The Roman Missal does take into account places where it is logically necessary to change wording. This permission is given in the red text in the Missal. For example, it is permitted to change words from singular to plural or for gender (he/she). The authority to make these changes is given in the Missal or in the GIRM. These notations are found in the following places in the Roman Missal, 3rd Edition: 

  1. In the Commons # 2 & #3 (pg. 1031 or pdf pg. 1029) for Martys and for holy Men and Women. 

  2. In Masses for the Dead #1 and #3 (pg. 1370  or pdf pg. 1368). Number 1 says, "[...] if the prayers given here for funerals and anniversaries are used in other circumstances, the phrasing that appears less suited should be omitted. Number 3 allows, "in easter time, the alleluia at the end of the antiphons may, if appropriate, be omitted."

  3. Appendix II, Rite for the Blessing and Sprinkling of Water, the greeting at #2 (pg. 1453 or pdf pg. 1451)

Other changes allowed are found in GIRM 48: 

If there is no singing at the Entrance, the antiphon given in the Missal is recited either by the faithful, or by some of them, or by a reader; otherwise, it is recited by the Priest himself, who may even adapt it as an introductory explanation (cf. no. 31).

Another part of the Mass which may appear to change is the Penitential Act. The USA version of the Roman Missal has an appendix (Appendix VI) with seven sample invocations in addition to the three in the Missal's Order of Mass. Your country's Bishops' Conferences or individual bishops may have other sample invocations for your area. They may appear in your country's approved version of the Missal or not. You may not have access to this information. Of note: there is nothing in the Roman Missal or the GIRM which explicitly states that priests may write their own invocations, however, it is implied by the fact that "samples"are given. Here is an article about writing the invocations. 

 

You may see other changes in the Mass because of a bishop's guidelines.
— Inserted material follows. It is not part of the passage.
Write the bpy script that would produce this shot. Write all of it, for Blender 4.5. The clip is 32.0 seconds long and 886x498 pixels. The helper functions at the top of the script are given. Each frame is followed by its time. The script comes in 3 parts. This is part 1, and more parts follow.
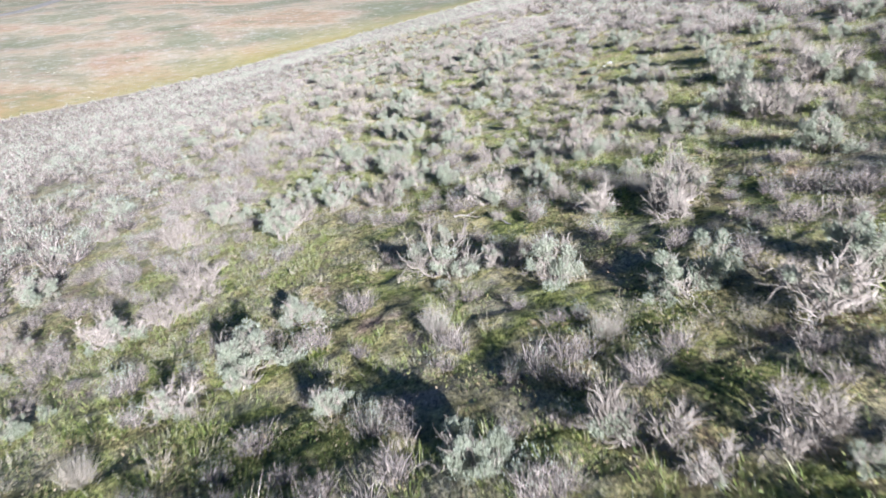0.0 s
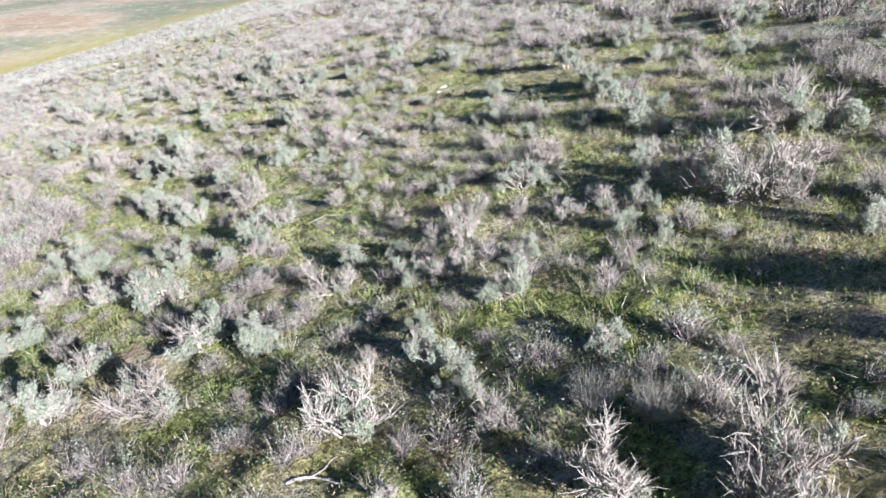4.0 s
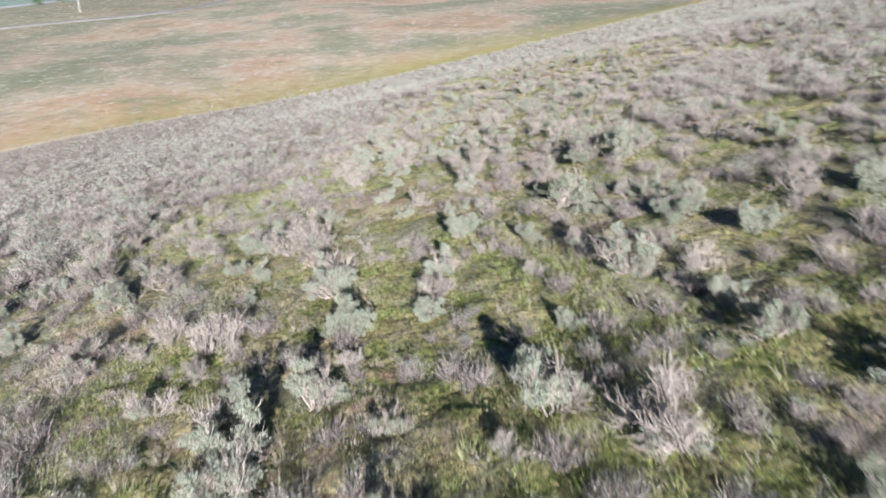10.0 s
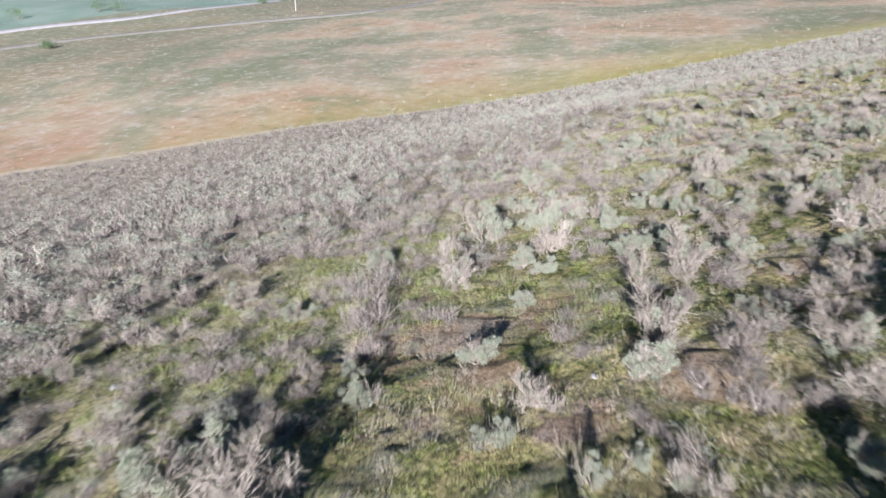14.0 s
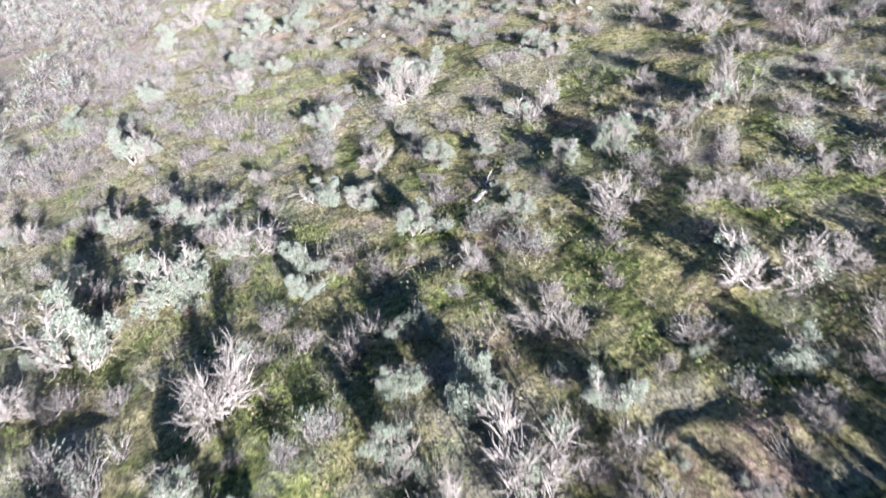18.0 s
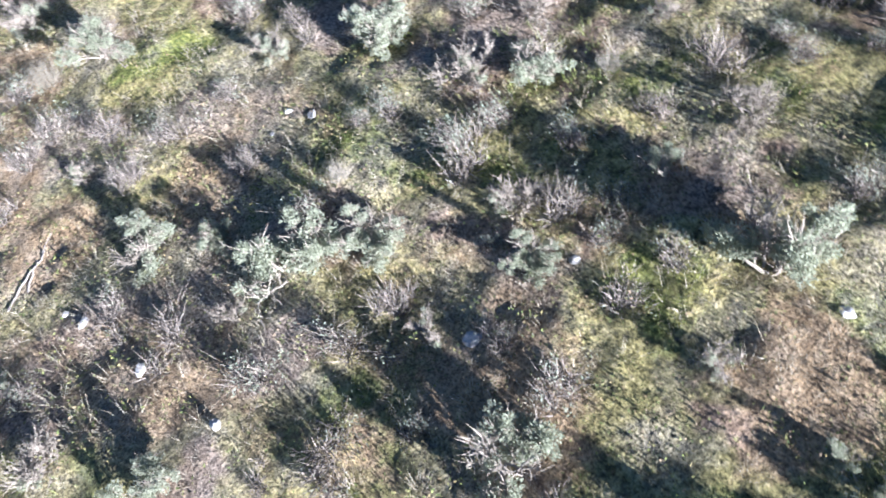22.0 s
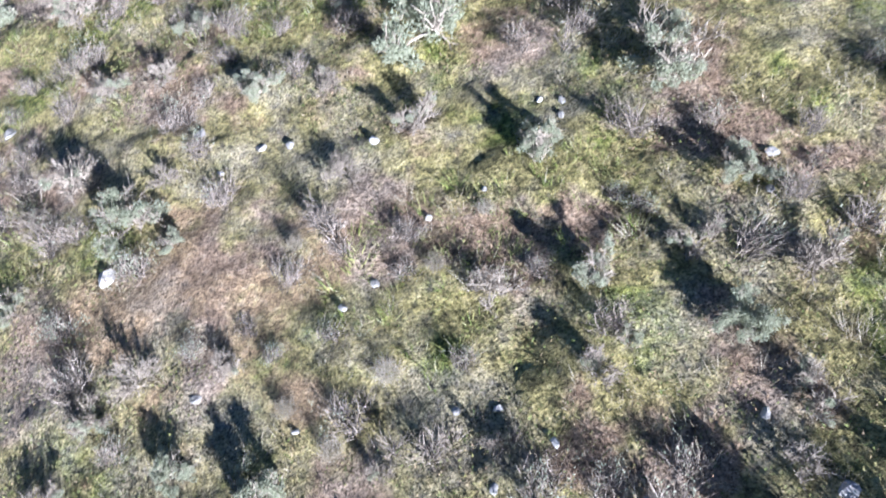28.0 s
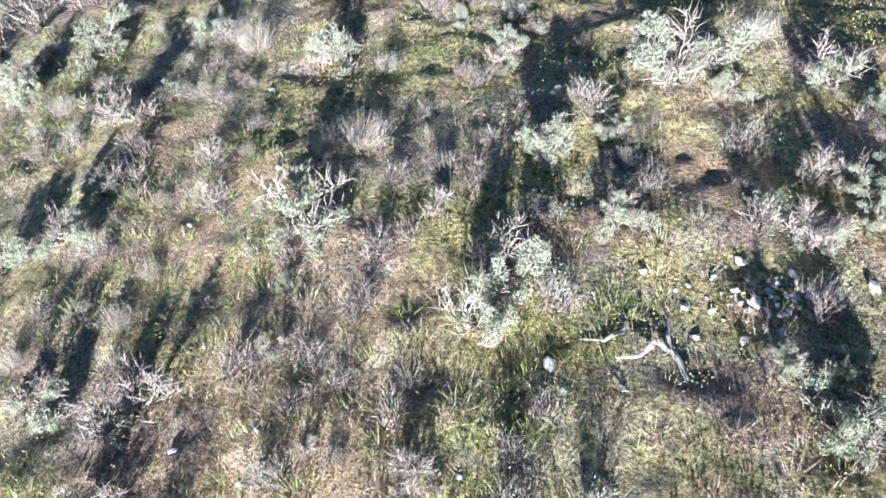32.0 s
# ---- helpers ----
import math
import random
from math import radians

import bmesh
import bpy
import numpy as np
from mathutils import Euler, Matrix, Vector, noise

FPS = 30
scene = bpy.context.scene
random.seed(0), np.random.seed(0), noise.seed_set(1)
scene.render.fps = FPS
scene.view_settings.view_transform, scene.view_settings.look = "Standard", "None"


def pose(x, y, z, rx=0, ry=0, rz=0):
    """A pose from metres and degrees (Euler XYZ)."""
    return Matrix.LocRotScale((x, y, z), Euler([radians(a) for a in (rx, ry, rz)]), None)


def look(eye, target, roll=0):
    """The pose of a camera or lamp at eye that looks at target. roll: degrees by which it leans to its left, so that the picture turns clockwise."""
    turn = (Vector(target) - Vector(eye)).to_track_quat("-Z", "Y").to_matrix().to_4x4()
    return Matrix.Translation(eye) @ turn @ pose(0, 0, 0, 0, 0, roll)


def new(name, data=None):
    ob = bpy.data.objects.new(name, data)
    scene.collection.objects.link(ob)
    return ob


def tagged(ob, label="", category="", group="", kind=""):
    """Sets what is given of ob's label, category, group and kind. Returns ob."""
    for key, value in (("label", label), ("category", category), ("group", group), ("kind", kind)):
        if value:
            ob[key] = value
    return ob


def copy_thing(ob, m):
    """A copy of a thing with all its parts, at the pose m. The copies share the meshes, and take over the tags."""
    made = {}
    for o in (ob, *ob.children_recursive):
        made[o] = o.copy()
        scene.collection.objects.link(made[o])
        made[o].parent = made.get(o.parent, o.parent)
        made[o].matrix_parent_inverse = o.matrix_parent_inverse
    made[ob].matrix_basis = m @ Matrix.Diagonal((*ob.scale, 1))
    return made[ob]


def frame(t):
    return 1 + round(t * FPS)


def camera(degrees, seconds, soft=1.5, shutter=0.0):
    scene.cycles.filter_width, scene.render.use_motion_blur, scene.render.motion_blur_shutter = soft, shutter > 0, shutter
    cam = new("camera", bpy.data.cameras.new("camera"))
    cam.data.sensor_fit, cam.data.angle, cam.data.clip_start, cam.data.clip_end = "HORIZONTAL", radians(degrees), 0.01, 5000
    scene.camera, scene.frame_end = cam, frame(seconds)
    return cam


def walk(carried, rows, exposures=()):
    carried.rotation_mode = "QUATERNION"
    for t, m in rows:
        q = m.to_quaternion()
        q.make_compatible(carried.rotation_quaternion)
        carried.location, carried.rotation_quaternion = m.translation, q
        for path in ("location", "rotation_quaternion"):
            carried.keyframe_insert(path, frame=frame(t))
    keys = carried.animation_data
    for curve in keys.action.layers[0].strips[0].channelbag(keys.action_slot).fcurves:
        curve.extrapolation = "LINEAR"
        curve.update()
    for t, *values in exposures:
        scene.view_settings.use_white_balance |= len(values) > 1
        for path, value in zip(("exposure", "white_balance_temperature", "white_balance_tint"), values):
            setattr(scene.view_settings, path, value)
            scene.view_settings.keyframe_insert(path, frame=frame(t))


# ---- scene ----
from mathutils import kdtree

# ---------------------------------------------------------------- camera
cam = camera(61.9, 32.0, soft=1.6, shutter=0.45)
# seconds, eye x y z, yaw, pitch, roll
PATH = [
    (0, -0.00, 0.00, 5.00, -0.00, -21.98, -0.10),
    (0.5, -0.05, 1.28, 4.98, -0.78, -22.06, -0.24),
    (1, -0.08, 2.91, 5.00, -4.09, -22.16, -0.17),
    (1.5, -0.09, 4.66, 4.95, -8.13, -22.11, -0.00),
    (2, -0.02, 6.36, 4.99, -11.84, -22.08, -0.00),
    (2.5, -0.01, 7.20, 4.98, -15.30, -22.07, -0.04),
    (4.5, 0.14, 8.02, 4.86, -16.38, -22.33, -0.04),
    (5, 0.56, 9.57, 4.79, -16.26, -22.41, -0.07),
    (5.5, 1.17, 11.69, 4.83, -16.34, -22.32, -0.12),
    (6, 1.59, 13.04, 4.79, -16.48, -22.33, 0.04),
    (6.5, 1.76, 13.66, 4.77, -16.61, -22.21, 0.17),
    (7, 1.75, 13.79, 4.74, -12.82, -22.11, 0.19),
    (7.5, 1.83, 14.13, 4.69, -10.84, -22.16, 0.12),
    (8, 2.00, 15.05, 4.67, -5.22, -22.31, -0.02),
    (8.5, 2.28, 16.67, 4.64, 4.63, -22.45, -0.17),
    (9, 2.50, 18.96, 4.55, 8.64, -22.33, -0.09),
    (9.5, 2.60, 21.36, 4.54, 10.06, -22.18, 0.12),
    (10, 2.60, 23.37, 4.65, 14.40, -22.07, 0.35),
    (10.5, 2.61, 25.16, 4.67, 20.01, -22.04, 0.29),
    (11, 2.57, 26.65, 4.68, 23.97, -21.96, 0.34),
    (11.5, 2.52, 27.84, 4.68, 27.42, -21.90, 0.26),
    (12, 2.39, 28.93, 4.66, 29.51, -21.86, 0.18),
    (12.5, 2.10, 30.02, 4.64, 30.35, -21.82, 0.02),
    (13, 1.69, 31.15, 4.57, 30.65, -21.79, -0.16),
    (13.5, 1.08, 32.57, 4.05, 30.72, -21.80, -0.35),
    (14, 0.03, 34.66, 3.19, 30.20, -21.84, -0.20),
    (14.5, -1.36, 37.55, 2.53, 29.75, -21.74, -0.28),
    (16.5, -2.75, 42.38, 3.35, -0.00, -32.75, 0.38),
    (17, -2.99, 42.64, 3.38, -0.29, -35.51, -0.10),
    (17.5, -3.05, 42.67, 3.33, -0.40, -35.62, -0.06),
    (18, -3.10, 43.33, 3.25, -0.45, -35.67, 0.04),
    (18.5, -3.20, 44.75, 3.14, -0.37, -35.61, -0.03),
    (19, -3.34, 46.94, 2.94, -0.24, -35.09, -0.16),
    (19.5, -3.44, 49.88, 2.89, -0.05, -35.07, -0.32),
    (20, -3.49, 53.29, 2.92, -0.24, -34.93, -0.38),
    (20.5, -3.53, 56.51, 3.07, -1.40, -35.42, -0.05),
    (21, -3.51, 58.44, 3.01, -1.32, -38.01, 0.32),
    (21.5, -3.51, 59.02, 2.93, -7.87, -48.57, -0.05),
    (22, -3.55, 59.07, 2.94, -23.67, -56.89, -0.34),
    (22.5, -3.59, 58.90, 2.94, -25.63, -57.48, -0.20),
    (23, -3.64, 58.79, 2.93, -11.62, -58.20, 0.18),
    (23.5, -3.66, 58.84, 2.91, 0.94, -51.54, -0.17),
    (24, -3.66, 58.80, 2.79, 0.13, -40.97, 0.19),
    (24.5, -3.61, 59.14, 2.71, -6.06, -40.01, 0.23),
    (25, -3.63, 60.32, 2.74, -11.96, -40.02, 0.08),
    (25.5, -3.50, 62.28, 2.77, -12.43, -39.96, 0.12),
    (26, -3.18, 64.99, 2.81, -11.86, -39.96, 0.10),
    (26.5, -2.62, 68.13, 2.97, -11.03, -39.91, 0.22),
    (28.5, -2.07, 71.15, 3.19, -7.65, -57.48, 0.24),
    (29, -2.05, 71.55, 3.07, 0.37, -57.17, 0.04),
    (29.5, -2.03, 72.86, 3.05, 2.50, -56.89, 0.07),
    (30, -2.02, 75.01, 3.03, 10.81, -57.09, -0.23),
    (30.5, -2.13, 77.53, 3.02, 22.33, -56.67, 0.02),
    (31, -2.27, 79.97, 3.19, 27.65, -57.73, -0.07),
    (31.5, -2.34, 80.99, 3.21, 27.72, -57.80, -0.00),
    (32, -2.38, 81.18, 3.15, 27.51, -57.84, 0.01),
]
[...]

These may or may not be published for the laity. Bishops' authority over the Mass are explained in the GIRM, Chapter IX, "Adaptations within the Competence of Bishops and Bishops' Conferences," beginning at 386. Father Edward McNamara, LC discusses what bishops can and cannot change in Bishops' Interpretations of Liturgical Laws in a post in EWTN's Library.

* All page numbers refer to the USCCB edition of the Roman Missal. See Church Documents for information on where to find a pdf copy online. If you are outside of the United States of America, your Bishops' conference's edition may vary slightly in wording. When documenting an abuse, always refer to the documents from your Bishops' conference.